Maharani dan Olivia, berebut menyahut. "Mau ,donk, kita ikutan ke sana!"
"Memang kamu bisa berenang?" Olivia bertanya kepada Maharani.
"Nggak, ... nggak bisa berenang," jawab Maharani dengan sendu.
"Aduhhh, kachian deh, lo. Bahaya, tahu, kalau nggak bisa berenang." Memperingatkan Maharani berencana mau ikutan.
"Tapi apa diperbolehkan sama ibu Dian juga pak Raymond, jika kita pergi ke sana?" imbuh Marcel.
"Sebaiknya kita ijin dulu, seandainya ada apa-apa kita, kan, tidak disalahin," ujar Arief.
Kebetulan Ibu Dian dan Andin mendengarkan pembicaraan mereka dari kejauhan. Kemudian menghampirinya.
"Ada apa ini, kalian ribut-ribut."
"Asyik nih, ada Ibu Bos, datang. Ini, Bu Dian, Mbak Andin. Anak-anak punya rencana mau hunting ke air terjun, lagi ramai dibicarakan. Sepertinya menantang banget untuk didatangi." Bambang menjelaskan maksud tujuan mereka kepada Ibu Dian dan Andin.

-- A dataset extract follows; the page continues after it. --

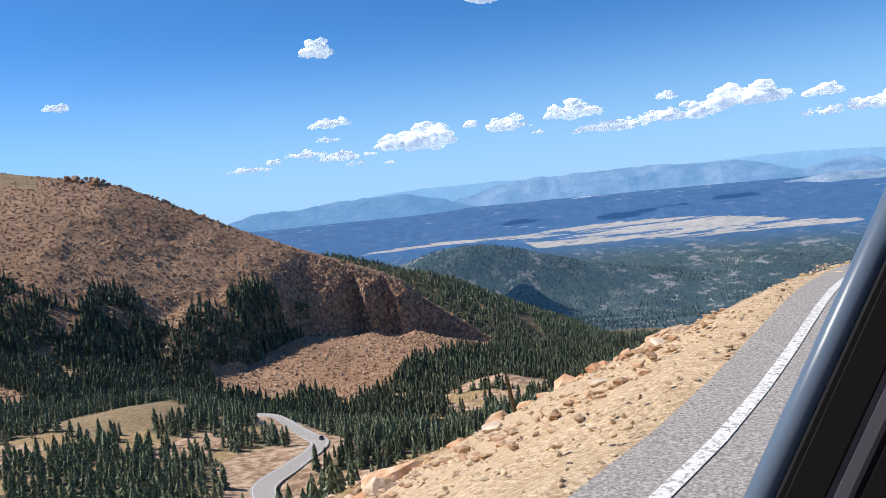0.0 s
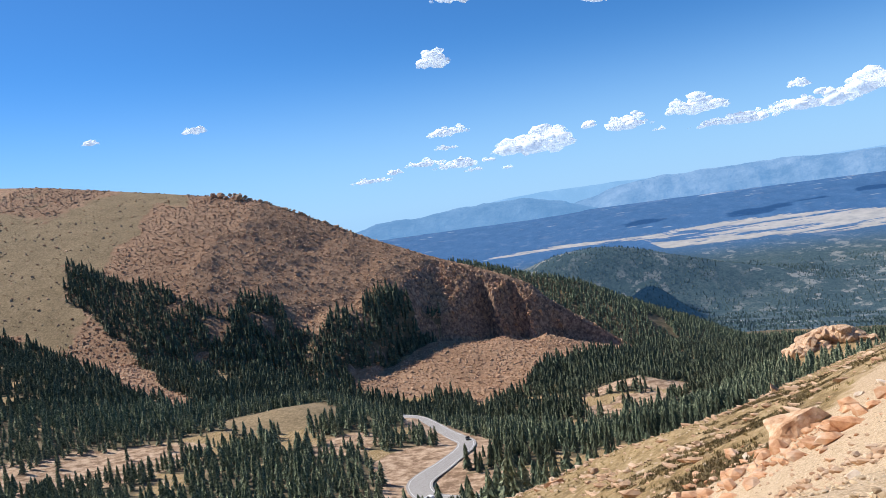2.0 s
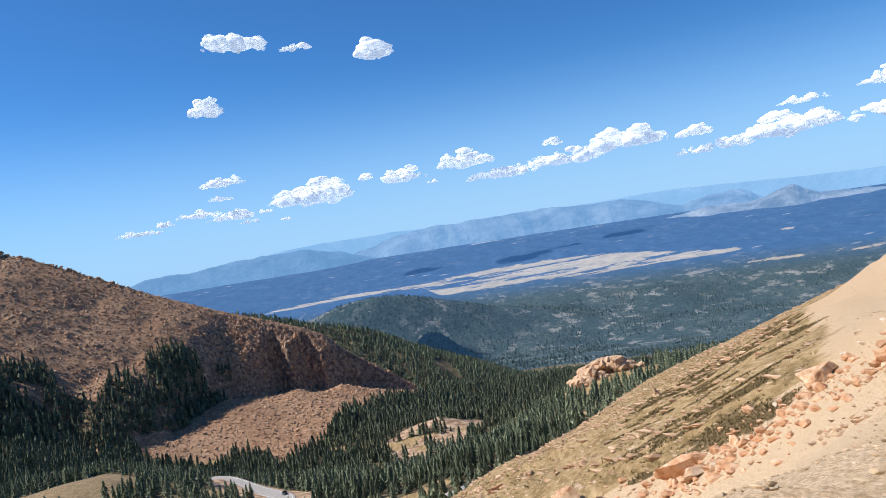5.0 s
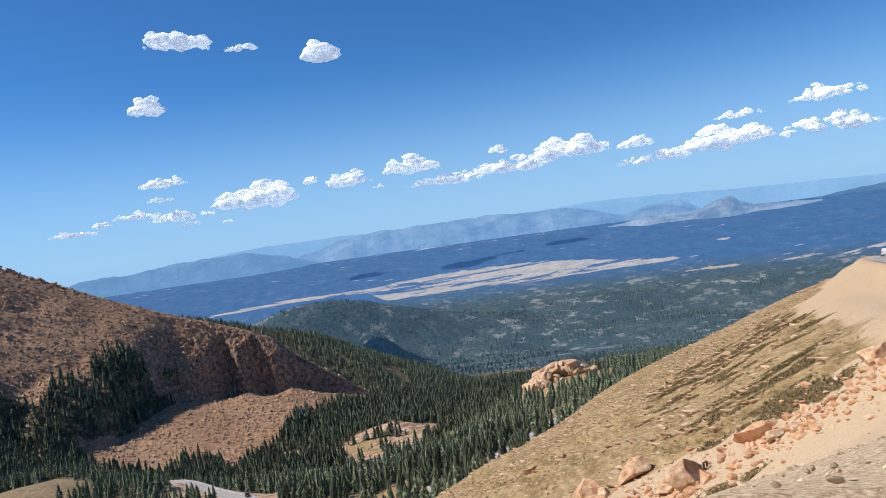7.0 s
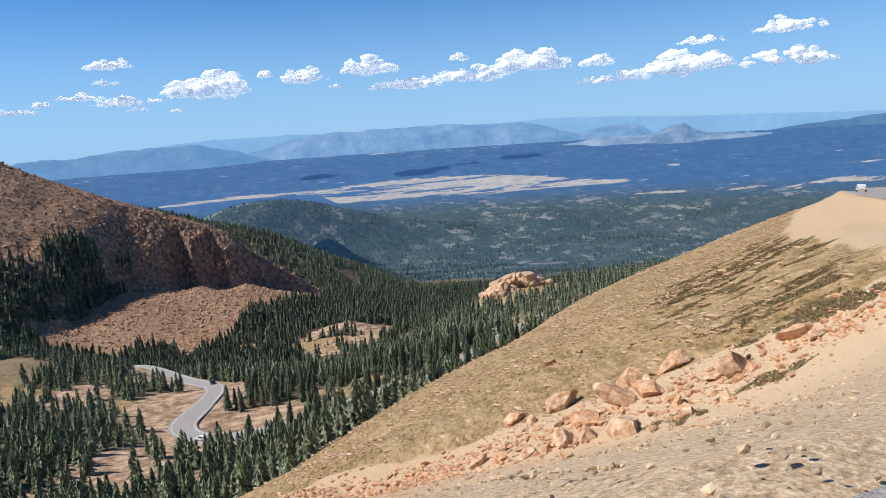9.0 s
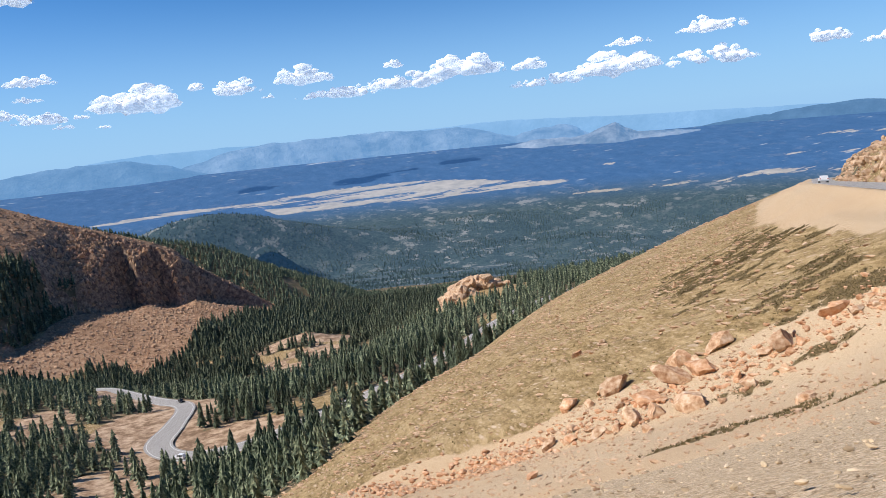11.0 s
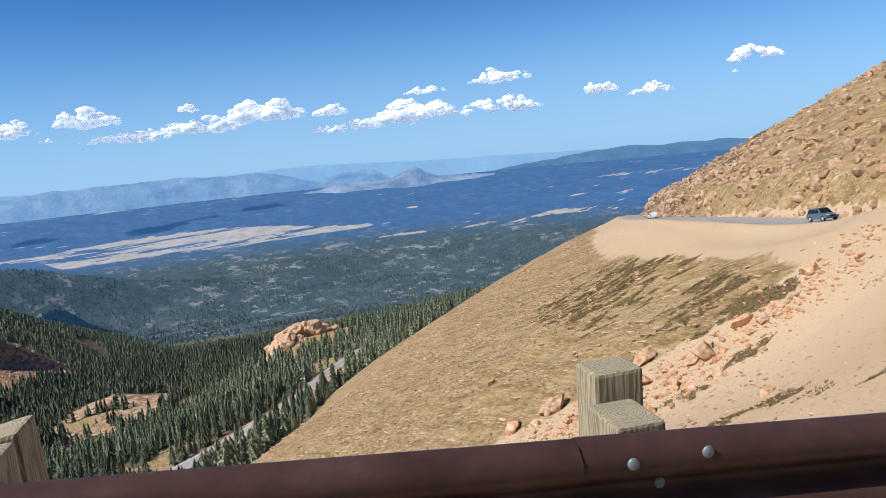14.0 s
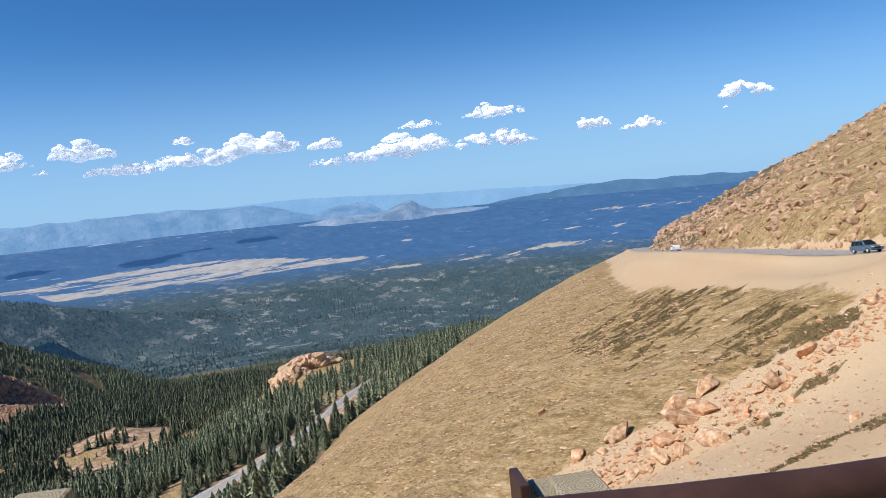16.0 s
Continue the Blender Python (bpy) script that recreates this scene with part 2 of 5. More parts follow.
class Nodes:
    """Short ways to wire a material."""

    def __init__(self, name):
        self.m, self.n, self.l = material(name)
        self.bsdf = self.n["Principled BSDF"]
        self.co = self.n.new("ShaderNodeTexCoord").outputs["Object"]

    def put(self, socket, value):
        if isinstance(value, bpy.types.NodeSocket):
            self.l.new(value, socket)
        else:
            socket.default_value = value

    def noise(self, scale, detail=5, rough=0.55, co=None):
        t = self.n.new("ShaderNodeTexNoise")
        t.inputs["Scale"].default_value, t.inputs["Detail"].default_value, t.inputs["Roughness"].default_value = scale, detail, rough
        self.l.new(co or self.co, t.inputs["Vector"])
        return t.outputs["Fac"]

    def cells(self, scale, co=None, feature="F1", out="Color"):
        t = self.n.new("ShaderNodeTexVoronoi")
        t.feature = feature
        t.inputs["Scale"].default_value = scale
        self.l.new(co or self.co, t.inputs["Vector"])
        return t.outputs[out]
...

"O, ... itu, Andin juga pernah mendengar. Aku juga mau ikutan dengan kalian dong. Boleh, nggak?" Andin nyeletuk begitu saja, tidak mau kalah dengan mereka.
Serentak mereka bersorak, gaduh. Mendapat respon dari putri pemilik perusahaan ini.
"Horee ...! Mbak Andin mau ikutan kita!
"Tunggu, dulu! Memang tidak berbahaya, ke sana?" Ibu Dian memperingatkan.
"Arief menegaskan. "Kami, kan, anggota pencinta alam di jogja, Bu, Sudah terbiasa menghadapi rintangan seperti itu. Rasanya, sih, tidak terlalu sulit menemukannya."
"Begini juga, Andin pernah juga lho, mendaki gunung waktu kuliah di Inggris, dulu."
"Wah, ... hebat juga nih Mbak Andin, nggak nyangka kita lho, ternyata Mbak Andin pencinta alam juga. Kapan dong, kita di ajak ke sana, Mbak?" Astrid ikut mengomentari.
"Iya, Mbak, ajak kita rame-rame ke sana. Patungan, yuk, keluar negeri sama Mbak Andin." Maharani ikut nimbrung.
Olivia meledek. "Naik getek kali kita ke sana, Emang murah, ticket pesawatnya."
"Ya, sudah, kita jangan menghayal yang jauh-jauh. Bisa menemukan air terjun di sini saja, juga sudah keren banget rasanya. Ibu Dian, mau ikutan juga?" tanya Astrid.
"Nggak, lah, Ibu sudah tidak muda lagi. Kalian itu yang cocok ke sana. Tapi ingat ya, bukan Ibu yang menentukan boleh tidaknya kalian pergi ke sana. Pak Raymond sebagai safety kita, paling berhak menentukannya."
"Wah, cocok kalau begitu, mana ya, pak Raymond?" Bambang menanyakan.
"Pak Raymond sedang di lapangan, nanti kita diskusikan dengannya." Andin memberikan harapan.